Most Common Reasons Why Products Fail

Any business would naturally pour its core into the development, production, and launching a new product. The hope is, of course, this product gains a huge momentum in the market as soon as it hits, and keeping this momentum for as long as possible. Sadly, not all products do as well as expected in the market. When a situation like this happens to your business, your first instinct should be to find out what went wrong. Below are three main reasons why a product falls short of expectations.

Insufficient market research. Regardless of how brilliant you deem your product idea to be, you need to be objective and factual in studying whether or not your product idea has any real chance in surviving in a very competitive market. Examine your product and answer the following questions: Does it address a particular need or problem? Are your target customers ready and able to buy it? Can it withstand the competition? Conduct a test launch. Release a prototype or beta version of the product so you can catch bugs or inadequacies while there is still a chance to return to the drawing board. An example scenario is that of the “New Coke” which was introduced by the Coca-Cola Company in the mid-1980’s. Market research by the cola giant simply assumed that taste was all that mattered to consumers, whether in an old or new product. The company likewise failed to take into account the emotional brand value of the original Coke taste. Consumers began to hoard bottles of the original formula out of fear that it was going to be phased out in the market.

Low product awareness due to poor marketing. Advertising and promotion of any product is necessary for it to achieve any measure of success. If your business is at a point where allocating heavily on promotion or advertising is difficult, go the innovative way. Leverage on the advertising reach of social media platforms, local events or contest concepts, anything that will create a buzz and set off word of mouth. Keep in mind that anything for sale will not move until people know about it. And let’s say people are buying your product yet sales volumes remain low. Consider that it could be because a lot of people do not know how to use the product to its full potential, or even at all. Or it could also be that your target customers do not perceive the value of your product as you wished they would. Take for example what happened to Kellog’s when it launched Breakfast Mates. It was a packed box of cereal, milk, and spoon. The advertisement showed that kids will be able to help themselves with the snack. Unfortunately, the actual packaging was not child-friendly. This inconsistency between the brand message and delivery resulted to poor sales.

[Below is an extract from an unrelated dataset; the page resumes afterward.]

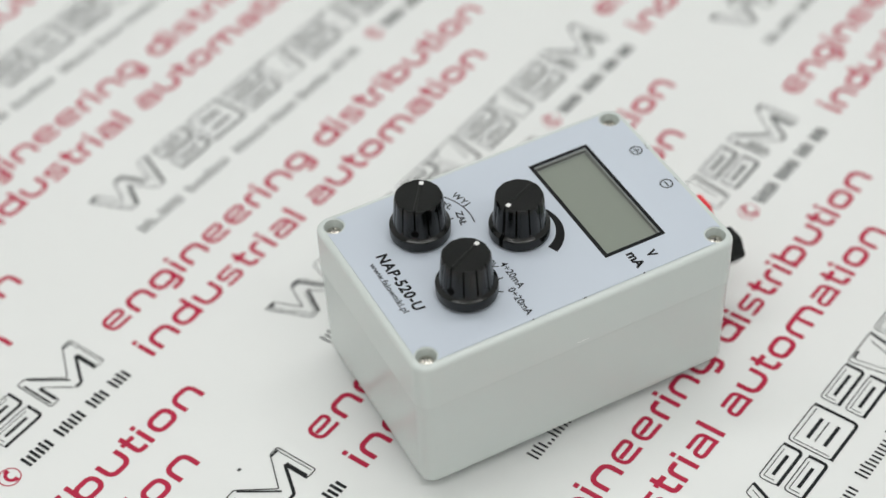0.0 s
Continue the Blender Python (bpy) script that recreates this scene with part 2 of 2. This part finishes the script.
def glyph(c):
    """Width and lines (points, corner radius, closed) of a letter of the squared, rounded alphabet on the mat."""
    h, s = X_HEIGHT, STROKE / 2
    t, w = h - s, 10.96
    r = w - s
    bowl = ([(s, s), (r, s), (r, t), (s, t)], 3.2, True)
    mid = h / 2
    return {
        "n": (w, [([(s, 0), (s, t), (r, t), (r, 0)], 3.4, False)]),
        "u": (w, [([(s, h), (s, s), (r, s), (r, h)], 3.4, False)]),
        "o": (w, [bowl]),
        "e": (w, [([(r + 0.4, s), (s, s), (s, t), (r, t), (r, mid), (s + 1, mid)], 3.0, False)]),
        "g": (w, [bowl, ([(r, t - 2), (r, -2.4), (s + 3.4, -2.4)], 2.2, False)]),
        "d": (w, [bowl, ([(r, 0), (r, 11.3)], 0, False)]),
        "b": (w, [bowl, ([(s, 0), (s, 11.3)], 0, False)]),
        "a": (w, [([(s + 0.6, t), (r, t), (r, 0)], 2.6, False), ([(r, s), (s, s), (s, mid + 0.3), (r, mid + 0.3)], 1.6, False)]),
        "i": (2.53, [([(s, 0), (s, h - 0.3)], 0, False), ([(s, 9.3), (s, 11.2)], 0, False)]),
        "l": (2.53, [([(s, 0), (s, 11.3)], 0, False)]),
        "r": (5.3, [([(s, 0), (s, t), (5.8, t)], 3.0, False)]),
        "t": (5.3, [([(1.9, 10.8), (1.9, s), (5.8, s)], 2.4, False), ([(-0.2, t), (5.6, t)], 0, False)]),
        "s": (9.68, [([(9.0, t), (s, t), (s, mid), (9.4 - s, mid), (9.4 - s, s), (0.3, s)], 1.9, False)]),
        "m": (16.85, [([(s, 0), (s, t), (16.6 - s, t), (16.6 - s, 0)], 3.4, False), ([(8.3, t), (8.3, 0)], 0, False)]),
    }[c]


def printed_word(text):
    gs = [glyph(c) for c in text]
    gap = 1.93
    bm, x = bmesh.new(), 0.0
    for c, (w, lines) in zip(text, gs):
        for i, (pts, r, closed) in enumerate(lines):
            pts = soften(pts, r, closed) if r else pts
            ribbon(bm, [(px + x, py) for px, py in pts], STROKE * (0.8 if c in "aes" else 1.0), 0.02 * i, closed)
        x += w + gap
    return mesh_of(bm, "printed_word", M_RED_INK)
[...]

Market timing is off. It is possible that you launched a product ahead of its time or came late in the market. If it is the former, it could be that your target customers were not ready for the product, and if it is the latter, competition is already very stiff. It is likewise possible that external factors such as economic or political conditions were not conducive for the launch. Think back to Microsoft’s SPOT (Smart Personal Objects Technology). Though Apple and Samsung smart watches are widely popular these days, Microsoft was a pioneer of the technology behind it about a decade ago. The problem was the launch timing was quite poor, given that it was launched during a period when people’s attention were very much on the booming high-speed cellular service.

Whatever the reason is for your product’s inability to meet sales expectations, try to identify an escape route. Study if it is feasible to still withdraw the product from the market, work on enhancements, and then re-launch. If this is not a plausible course of action, learn from the mistake and move on. Your next product launch will be significantly better with better market research, advertising, and timing.